DIDを利用し群馬県前橋市をデジタル田園都市にしようという動きがある。國領氏は、2022年10月に設立された「めぶくグラウンド株式会社」という法人に参画しており、データのガバナンスを担当する。同社は前橋市と市内を拠点とする8事業者が出資する「官民共創会社」。前橋市が独自に開発するデジタル個人認証「めぶくID」とデータ連携基盤を運用し、さまざまな公益・準公共・民間サービスに向けて提供していく。

(出所:めぶくグラウンド)

(出所:めぶくグラウンド)

めぶくIDとは、前橋市が「まえばしID」の名称で開発してきたデジタル個人認証の仕組み。マイナンバーカードをトラストアンカー(電子的な認証を行う際の基点)に用い、スマートフォンと顔認証を活用して本人認証を行う。また、本人に関するデータの利用について、サービス事業者を選択・限定して使用許諾できる自己主権管理機能を備える。
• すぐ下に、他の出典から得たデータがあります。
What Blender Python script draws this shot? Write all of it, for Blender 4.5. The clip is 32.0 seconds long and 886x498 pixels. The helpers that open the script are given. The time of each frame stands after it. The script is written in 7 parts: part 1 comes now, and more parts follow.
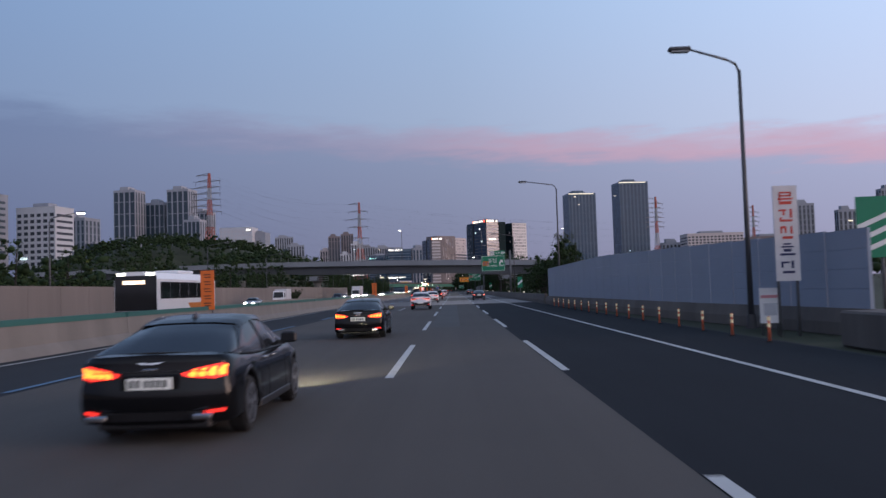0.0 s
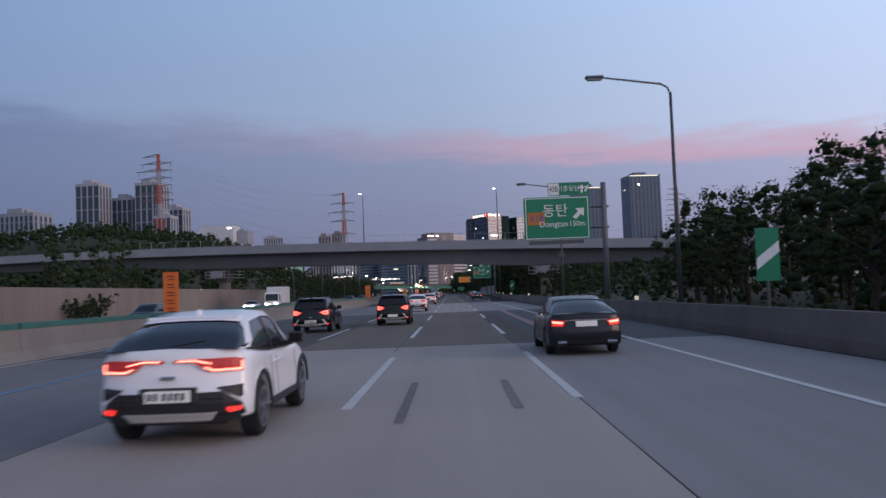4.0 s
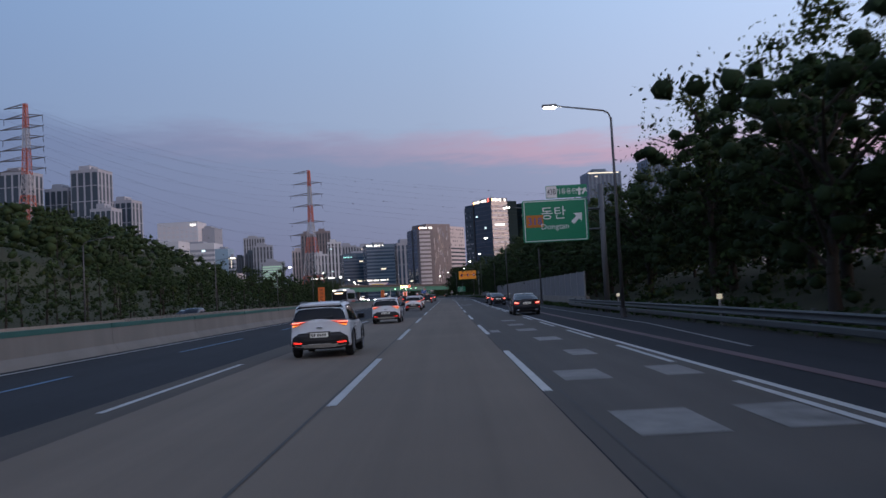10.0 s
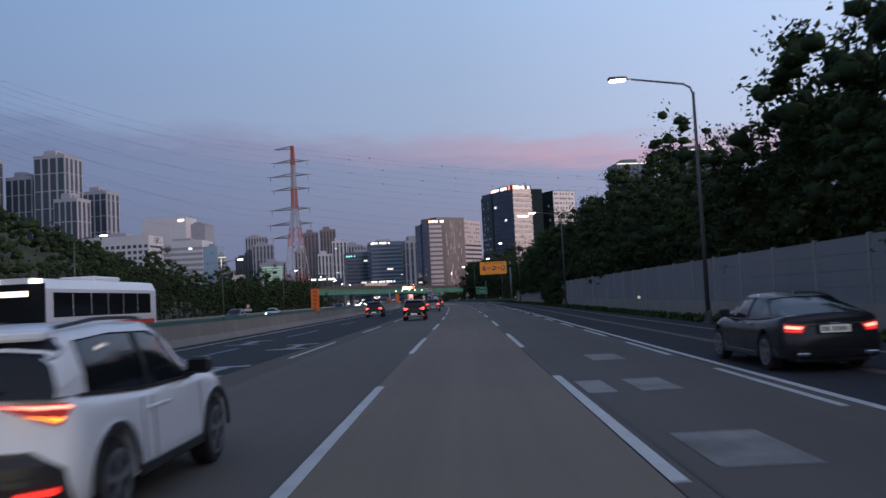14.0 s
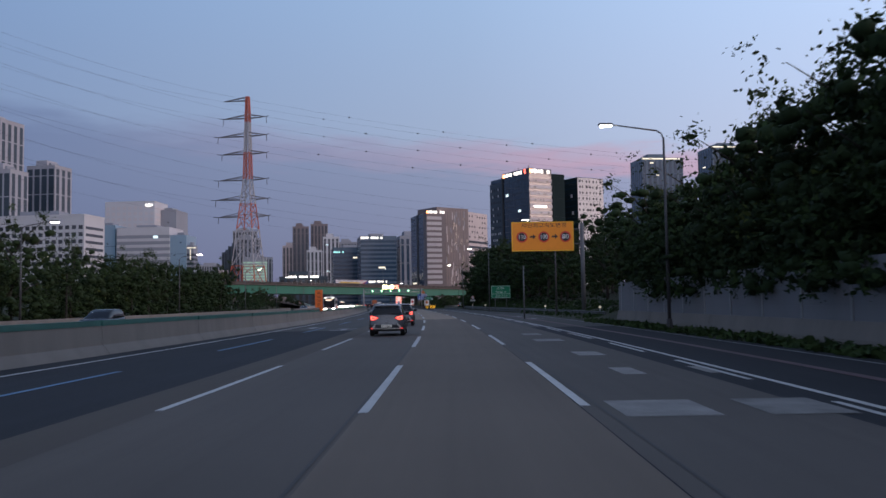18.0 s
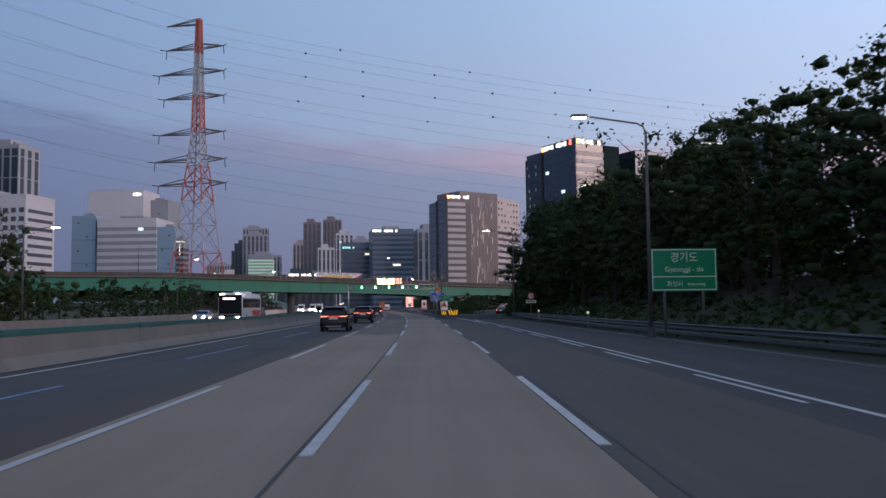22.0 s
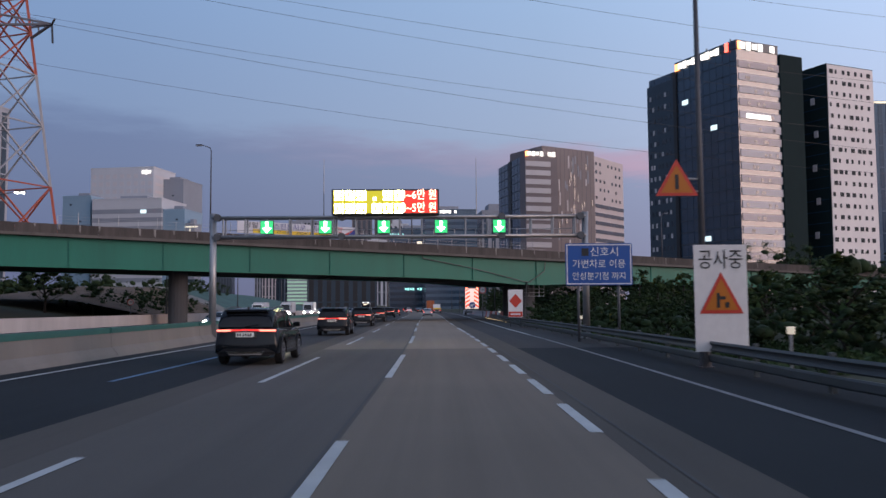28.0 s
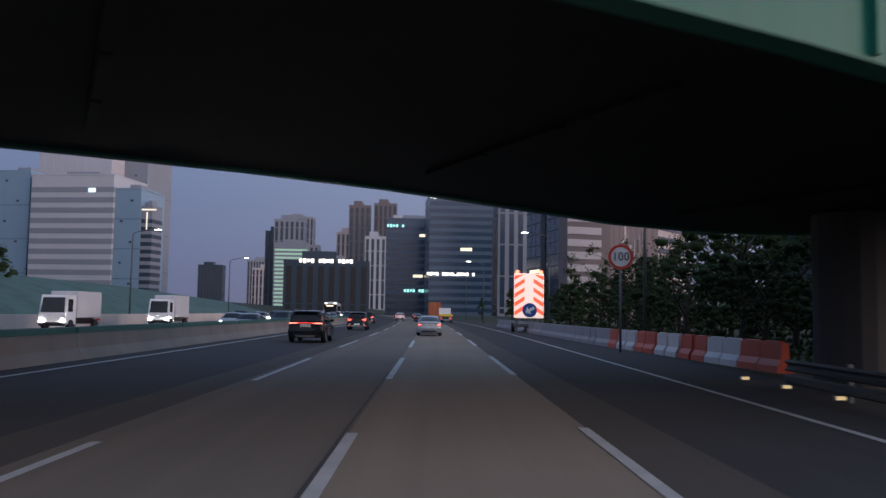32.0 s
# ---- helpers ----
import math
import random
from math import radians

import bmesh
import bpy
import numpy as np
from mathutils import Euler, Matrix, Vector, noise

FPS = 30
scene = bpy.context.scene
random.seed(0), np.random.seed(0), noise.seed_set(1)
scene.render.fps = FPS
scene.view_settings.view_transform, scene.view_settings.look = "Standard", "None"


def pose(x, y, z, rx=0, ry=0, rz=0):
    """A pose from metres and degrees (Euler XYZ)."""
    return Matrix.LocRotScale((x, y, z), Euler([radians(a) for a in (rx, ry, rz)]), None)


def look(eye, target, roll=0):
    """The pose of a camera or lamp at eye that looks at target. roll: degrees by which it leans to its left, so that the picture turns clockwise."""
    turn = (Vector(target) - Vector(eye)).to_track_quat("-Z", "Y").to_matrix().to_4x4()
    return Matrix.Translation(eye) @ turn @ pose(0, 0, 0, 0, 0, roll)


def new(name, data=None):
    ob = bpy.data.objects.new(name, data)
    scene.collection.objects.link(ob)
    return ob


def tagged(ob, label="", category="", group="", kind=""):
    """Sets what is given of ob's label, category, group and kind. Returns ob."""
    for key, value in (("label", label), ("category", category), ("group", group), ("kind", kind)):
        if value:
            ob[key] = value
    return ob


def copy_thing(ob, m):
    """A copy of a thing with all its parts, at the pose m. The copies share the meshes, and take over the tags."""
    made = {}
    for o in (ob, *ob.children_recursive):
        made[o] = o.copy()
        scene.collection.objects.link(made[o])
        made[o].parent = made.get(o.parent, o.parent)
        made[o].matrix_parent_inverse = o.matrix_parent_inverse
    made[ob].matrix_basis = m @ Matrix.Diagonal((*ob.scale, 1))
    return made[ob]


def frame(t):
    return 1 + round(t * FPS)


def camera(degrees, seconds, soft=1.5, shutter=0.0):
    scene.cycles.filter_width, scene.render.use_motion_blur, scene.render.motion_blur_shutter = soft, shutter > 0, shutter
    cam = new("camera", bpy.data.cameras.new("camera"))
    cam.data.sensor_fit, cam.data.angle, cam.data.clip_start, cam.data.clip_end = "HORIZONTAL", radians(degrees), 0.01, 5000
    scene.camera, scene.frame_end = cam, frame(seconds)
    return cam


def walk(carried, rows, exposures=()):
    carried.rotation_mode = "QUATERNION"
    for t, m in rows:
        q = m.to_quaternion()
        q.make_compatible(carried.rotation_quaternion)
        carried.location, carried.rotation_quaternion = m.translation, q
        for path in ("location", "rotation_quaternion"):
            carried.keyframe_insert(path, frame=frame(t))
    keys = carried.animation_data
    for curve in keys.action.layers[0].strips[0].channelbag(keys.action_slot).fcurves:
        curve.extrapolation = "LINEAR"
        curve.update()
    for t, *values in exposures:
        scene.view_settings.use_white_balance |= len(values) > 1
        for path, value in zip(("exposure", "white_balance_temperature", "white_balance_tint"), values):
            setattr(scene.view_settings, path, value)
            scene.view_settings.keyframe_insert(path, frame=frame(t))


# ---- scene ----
cam = camera(55.24, 32.0, shutter=0.2)
PATH = [
    (0, (-0.457, 0.480, 1.737), (-0.561, 10.468, 2.218), -1.87),
    (1, (-0.432, 26.404, 1.737), (-0.543, 36.391, 2.224), -1.79),
    (2, (-0.237, 49.638, 1.737), (-0.334, 59.625, 2.234), -1.86),
    (3, (-0.137, 76.995, 1.737), (-0.223, 86.981, 2.240), -1.92),
    (5.5, (0.174, 144.157, 1.737), (0.085, 154.143, 2.259), -2.57),
    (6, (0.168, 157.066, 1.737), (0.091, 167.051, 2.267), -2.53),
    (7, (0.149, 183.456, 1.737), (0.124, 193.443, 2.263), -2.14),
    (8, (0.218, 210.592, 1.737), (0.181, 220.579, 2.251), -1.40),
    (9, (0.318, 235.513, 1.737), (0.291, 245.499, 2.259), -2.61),
    (10, (0.374, 263.574, 1.737), (0.329, 273.560, 2.266), -3.08),
    (11, (0.246, 291.580, 1.737), (0.116, 301.565, 2.279), -3.14),
    (12, (0.155, 317.966, 1.737), (-0.043, 327.948, 2.288), -3.25),
    (13, (-0.006, 345.083, 1.737), (-0.223, 355.065, 2.300), -3.17),
    (14, (-0.163, 370.370, 1.737), (-0.365, 380.351, 2.312), -2.94),
    (17, (-0.438, 457.316, 1.737), (-0.641, 467.294, 2.356), -1.30),
    (18, (-0.683, 483.935, 1.737), (-0.908, 493.913, 2.367), -0.98),
    (19, (-1.096, 509.586, 1.737), (-1.357, 519.563, 2.370), -0.81),
    (20, (-1.877, 535.520, 1.737), (-2.181, 545.494, 2.391), -0.44),
    (21, (-2.813, 559.913, 1.737), (-3.231, 569.884, 2.382), -0.39),
    (22, (-4.101, 587.403, 1.737), (-4.591, 597.369, 2.404), -0.65),
    (23, (-5.637, 610.067, 1.737), (-6.286, 620.024, 2.401), -0.79),
    (24, (-7.487, 636.415, 1.737), (-8.240, 646.365, 2.396), -0.92),
    (25, (-9.600, 662.697, 1.737), (-10.476, 672.636, 2.401), -0.78),
    (27.5, (-15.751, 724.447, 1.737), (-16.927, 734.355, 2.402), -0.54),
    (28, (-17.273, 735.727, 1.737), (-18.501, 745.627, 2.421), -0.42),
    (29, (-20.167, 758.434, 1.737), (-21.502, 768.319, 2.443), -0.28),
    (30, (-23.700, 783.820, 1.737), (-25.027, 793.708, 2.421), -0.40),
    (31, (-27.688, 810.108, 1.737), (-29.002, 819.994, 2.468), -0.07),
    (32, (-31.209, 833.648, 1.737), (-32.485, 843.538, 2.488), 0.88),
]
walk(cam, [(t, look(eye, target, roll)) for t, eye, target, roll in PATH])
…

同社は、めぶくIDを活用して、自分に関するデータを本人の同意に基づきサービス事業者に使用許諾(オプトイン)することで、暮らし全般にわたって個別最適化したサービスの実現を目指す。

web3のビジネスは、どのような価値を生み出すか

めぶくグラウンドのビジネスは、web3の技術、DIDを活用したより安全な認証によってデータ連携を可能にし、組織間のコラボレーションを促進するという価値を提供している。

新しいビジネスの形として、現在web3の活用に大きな注目が集まっている。前述のめぶくグラウンドのように安全なデータのやり取りを可能にしたり、NFTによって顧客に新しい価値を提供したりとその活用方法は多岐に渡る。ただ、そのような場面では「web3は儲かるのか」といったことが話題になることがある。

國領氏は、「儲けていいけど泡銭には気をつける」ことが大事だと強調する。これからweb3のビジネスに参入しようとしている企業は、投機目的のような短期的な目で見るのではなく、長期的な目で生み出す価値がどういうもので、世の中に何を提供しようとしているのかというビジョンをしっかり持つことが不可欠だという。

國領氏が提唱する「持ち寄り経済」においては、多様な企業による「共創」がカギになる。一社で儲けようとするのではなく、情報や技術を持ち寄って新たな価値を生み出すことで、社会へ貢献するweb3のビジネスが可能になるだろう。